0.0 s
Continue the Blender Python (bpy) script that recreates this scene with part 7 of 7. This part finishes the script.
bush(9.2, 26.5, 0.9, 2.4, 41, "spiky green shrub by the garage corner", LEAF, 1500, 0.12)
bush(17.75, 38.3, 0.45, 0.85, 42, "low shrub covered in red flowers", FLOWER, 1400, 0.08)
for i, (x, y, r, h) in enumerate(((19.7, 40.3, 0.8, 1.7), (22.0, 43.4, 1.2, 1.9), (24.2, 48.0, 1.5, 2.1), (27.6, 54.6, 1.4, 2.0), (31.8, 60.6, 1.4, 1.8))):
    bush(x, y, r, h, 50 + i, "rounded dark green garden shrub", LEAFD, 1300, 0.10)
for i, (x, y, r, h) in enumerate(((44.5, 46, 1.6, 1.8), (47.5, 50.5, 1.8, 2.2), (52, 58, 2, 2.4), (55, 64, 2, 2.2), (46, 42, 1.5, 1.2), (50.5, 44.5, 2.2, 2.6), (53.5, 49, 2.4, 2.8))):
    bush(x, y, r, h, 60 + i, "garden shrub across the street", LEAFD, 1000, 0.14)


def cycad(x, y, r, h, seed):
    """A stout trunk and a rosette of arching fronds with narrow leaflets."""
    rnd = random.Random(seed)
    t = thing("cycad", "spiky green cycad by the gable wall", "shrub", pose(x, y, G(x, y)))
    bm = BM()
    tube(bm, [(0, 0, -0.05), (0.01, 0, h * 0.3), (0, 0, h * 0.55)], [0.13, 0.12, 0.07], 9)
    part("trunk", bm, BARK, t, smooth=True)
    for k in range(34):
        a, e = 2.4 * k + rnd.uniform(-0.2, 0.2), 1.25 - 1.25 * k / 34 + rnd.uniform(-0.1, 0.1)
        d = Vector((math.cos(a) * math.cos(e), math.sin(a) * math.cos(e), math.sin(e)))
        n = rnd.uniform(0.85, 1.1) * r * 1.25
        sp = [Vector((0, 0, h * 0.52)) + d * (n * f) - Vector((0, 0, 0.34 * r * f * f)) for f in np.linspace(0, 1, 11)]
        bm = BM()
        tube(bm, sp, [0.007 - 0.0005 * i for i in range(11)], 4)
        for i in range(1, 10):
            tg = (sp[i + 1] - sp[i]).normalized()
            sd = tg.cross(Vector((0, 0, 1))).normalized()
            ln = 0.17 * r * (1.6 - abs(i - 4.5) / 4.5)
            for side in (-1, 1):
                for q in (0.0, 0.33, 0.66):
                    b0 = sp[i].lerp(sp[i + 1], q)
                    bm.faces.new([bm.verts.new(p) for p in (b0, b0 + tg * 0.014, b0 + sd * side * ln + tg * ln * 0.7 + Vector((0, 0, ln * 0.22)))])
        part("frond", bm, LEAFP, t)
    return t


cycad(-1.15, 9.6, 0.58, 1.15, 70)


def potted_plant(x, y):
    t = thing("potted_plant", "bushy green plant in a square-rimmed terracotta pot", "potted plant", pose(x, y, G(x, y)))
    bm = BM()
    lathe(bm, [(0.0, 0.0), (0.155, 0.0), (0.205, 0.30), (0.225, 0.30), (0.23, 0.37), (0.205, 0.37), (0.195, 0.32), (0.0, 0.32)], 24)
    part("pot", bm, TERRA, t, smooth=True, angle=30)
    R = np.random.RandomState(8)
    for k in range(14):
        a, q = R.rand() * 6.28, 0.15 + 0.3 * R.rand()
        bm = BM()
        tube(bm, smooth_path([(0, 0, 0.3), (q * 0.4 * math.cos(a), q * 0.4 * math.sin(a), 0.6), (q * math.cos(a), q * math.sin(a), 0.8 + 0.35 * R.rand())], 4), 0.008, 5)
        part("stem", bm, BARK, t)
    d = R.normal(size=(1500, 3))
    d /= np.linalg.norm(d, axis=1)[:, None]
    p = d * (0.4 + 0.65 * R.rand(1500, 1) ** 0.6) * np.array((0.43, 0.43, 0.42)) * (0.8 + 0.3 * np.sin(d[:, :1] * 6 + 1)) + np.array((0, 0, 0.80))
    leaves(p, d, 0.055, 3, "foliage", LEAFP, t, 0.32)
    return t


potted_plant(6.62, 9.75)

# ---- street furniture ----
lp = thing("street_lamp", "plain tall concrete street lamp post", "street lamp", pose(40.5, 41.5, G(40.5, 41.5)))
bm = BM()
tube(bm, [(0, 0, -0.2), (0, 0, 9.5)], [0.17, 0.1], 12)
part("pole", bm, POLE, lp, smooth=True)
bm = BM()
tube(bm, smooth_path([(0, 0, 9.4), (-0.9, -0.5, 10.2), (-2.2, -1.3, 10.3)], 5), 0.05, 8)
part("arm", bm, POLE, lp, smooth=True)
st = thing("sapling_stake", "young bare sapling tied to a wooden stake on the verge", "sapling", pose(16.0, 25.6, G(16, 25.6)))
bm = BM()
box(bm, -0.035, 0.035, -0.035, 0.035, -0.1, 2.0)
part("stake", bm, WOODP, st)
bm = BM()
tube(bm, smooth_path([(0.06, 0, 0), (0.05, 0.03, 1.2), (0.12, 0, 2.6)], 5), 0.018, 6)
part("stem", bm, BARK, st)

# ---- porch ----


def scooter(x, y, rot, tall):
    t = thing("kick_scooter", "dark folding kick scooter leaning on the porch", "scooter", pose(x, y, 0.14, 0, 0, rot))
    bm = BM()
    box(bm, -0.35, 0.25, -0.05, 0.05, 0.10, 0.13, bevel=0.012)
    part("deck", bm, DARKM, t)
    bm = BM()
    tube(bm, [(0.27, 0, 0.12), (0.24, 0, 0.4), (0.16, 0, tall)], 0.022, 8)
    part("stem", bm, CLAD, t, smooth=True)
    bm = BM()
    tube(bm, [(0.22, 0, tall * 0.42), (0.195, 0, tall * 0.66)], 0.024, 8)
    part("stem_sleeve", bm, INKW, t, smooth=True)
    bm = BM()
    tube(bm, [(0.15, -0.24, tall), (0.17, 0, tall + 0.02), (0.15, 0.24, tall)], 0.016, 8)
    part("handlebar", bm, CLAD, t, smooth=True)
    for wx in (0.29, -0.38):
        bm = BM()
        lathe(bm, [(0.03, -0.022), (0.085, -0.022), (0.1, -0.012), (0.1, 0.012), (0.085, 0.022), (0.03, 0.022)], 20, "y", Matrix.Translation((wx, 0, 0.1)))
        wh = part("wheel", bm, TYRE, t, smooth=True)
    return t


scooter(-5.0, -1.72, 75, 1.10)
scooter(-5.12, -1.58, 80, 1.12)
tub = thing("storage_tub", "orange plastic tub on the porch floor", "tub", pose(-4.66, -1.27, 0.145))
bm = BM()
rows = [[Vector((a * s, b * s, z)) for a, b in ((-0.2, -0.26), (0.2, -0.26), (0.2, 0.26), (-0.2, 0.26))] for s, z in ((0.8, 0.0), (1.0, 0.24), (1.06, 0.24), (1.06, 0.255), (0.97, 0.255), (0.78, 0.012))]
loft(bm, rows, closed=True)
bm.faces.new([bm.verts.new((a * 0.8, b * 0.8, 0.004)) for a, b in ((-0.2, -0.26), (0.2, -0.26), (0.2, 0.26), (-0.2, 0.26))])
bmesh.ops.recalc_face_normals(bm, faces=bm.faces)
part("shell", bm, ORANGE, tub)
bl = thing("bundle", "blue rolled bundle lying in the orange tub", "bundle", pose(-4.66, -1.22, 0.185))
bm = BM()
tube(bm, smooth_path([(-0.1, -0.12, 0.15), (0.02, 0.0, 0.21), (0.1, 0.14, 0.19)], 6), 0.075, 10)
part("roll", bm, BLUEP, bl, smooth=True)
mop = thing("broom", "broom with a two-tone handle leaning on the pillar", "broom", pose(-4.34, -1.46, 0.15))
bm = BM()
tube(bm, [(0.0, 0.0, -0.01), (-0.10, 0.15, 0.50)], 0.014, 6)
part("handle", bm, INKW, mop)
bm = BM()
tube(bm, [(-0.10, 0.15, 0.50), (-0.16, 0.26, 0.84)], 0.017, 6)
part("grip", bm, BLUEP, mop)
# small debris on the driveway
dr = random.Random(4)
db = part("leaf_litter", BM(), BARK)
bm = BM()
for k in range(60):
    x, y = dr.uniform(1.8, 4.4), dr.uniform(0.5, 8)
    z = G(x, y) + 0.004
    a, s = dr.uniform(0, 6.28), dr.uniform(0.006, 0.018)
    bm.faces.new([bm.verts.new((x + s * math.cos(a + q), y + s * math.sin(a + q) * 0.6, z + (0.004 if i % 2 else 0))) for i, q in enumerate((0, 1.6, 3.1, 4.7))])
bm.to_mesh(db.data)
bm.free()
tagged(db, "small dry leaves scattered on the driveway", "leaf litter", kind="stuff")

__________

Which lines above hold the word "with"? Copy each of them.

▶ **Answer for the task**
Continue the Blender Python (bpy) script that recreates this scene with part 7 of 7. This part finishes the script.
    """A stout trunk and a rosette of arching fronds with narrow leaflets."""
mop = thing("broom", "broom with a two-tone handle leaning on the pillar", "broom", pose(-4.34, -1.46, 0.15))